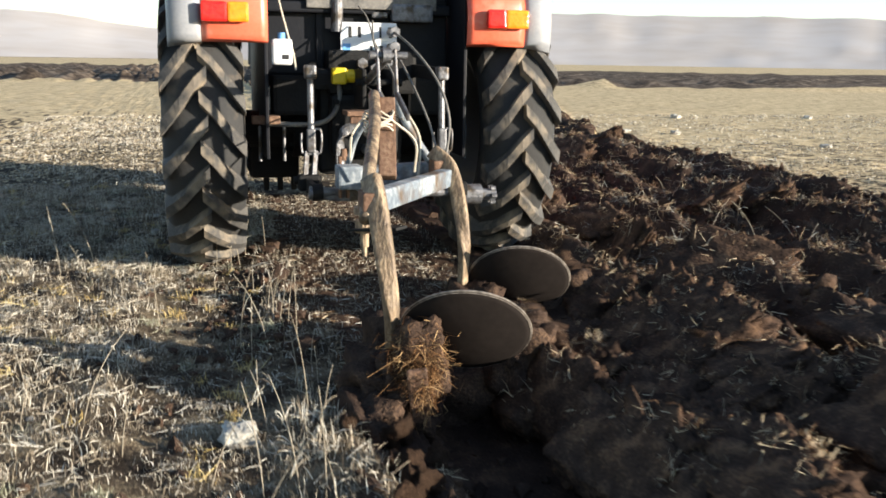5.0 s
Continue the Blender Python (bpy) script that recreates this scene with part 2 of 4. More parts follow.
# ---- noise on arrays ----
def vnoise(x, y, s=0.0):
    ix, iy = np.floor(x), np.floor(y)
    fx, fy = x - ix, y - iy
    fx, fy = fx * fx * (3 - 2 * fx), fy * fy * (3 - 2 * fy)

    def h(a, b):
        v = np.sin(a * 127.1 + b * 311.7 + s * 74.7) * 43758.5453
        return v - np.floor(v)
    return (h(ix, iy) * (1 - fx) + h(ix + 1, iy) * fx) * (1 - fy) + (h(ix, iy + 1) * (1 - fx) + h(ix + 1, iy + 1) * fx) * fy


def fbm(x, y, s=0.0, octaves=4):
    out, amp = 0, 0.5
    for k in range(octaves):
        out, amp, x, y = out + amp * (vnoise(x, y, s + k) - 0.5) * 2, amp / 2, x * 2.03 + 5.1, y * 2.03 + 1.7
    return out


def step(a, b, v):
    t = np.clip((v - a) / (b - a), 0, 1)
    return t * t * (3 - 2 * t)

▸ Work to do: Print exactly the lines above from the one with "Continue the Blender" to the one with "fx, fy = fx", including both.

▸ Complete output:
Continue the Blender Python (bpy) script that recreates this scene with part 2 of 4. More parts follow.
# ---- noise on arrays ----
def vnoise(x, y, s=0.0):
    ix, iy = np.floor(x), np.floor(y)
    fx, fy = x - ix, y - iy
    fx, fy = fx * fx * (3 - 2 * fx), fy * fy * (3 - 2 * fy)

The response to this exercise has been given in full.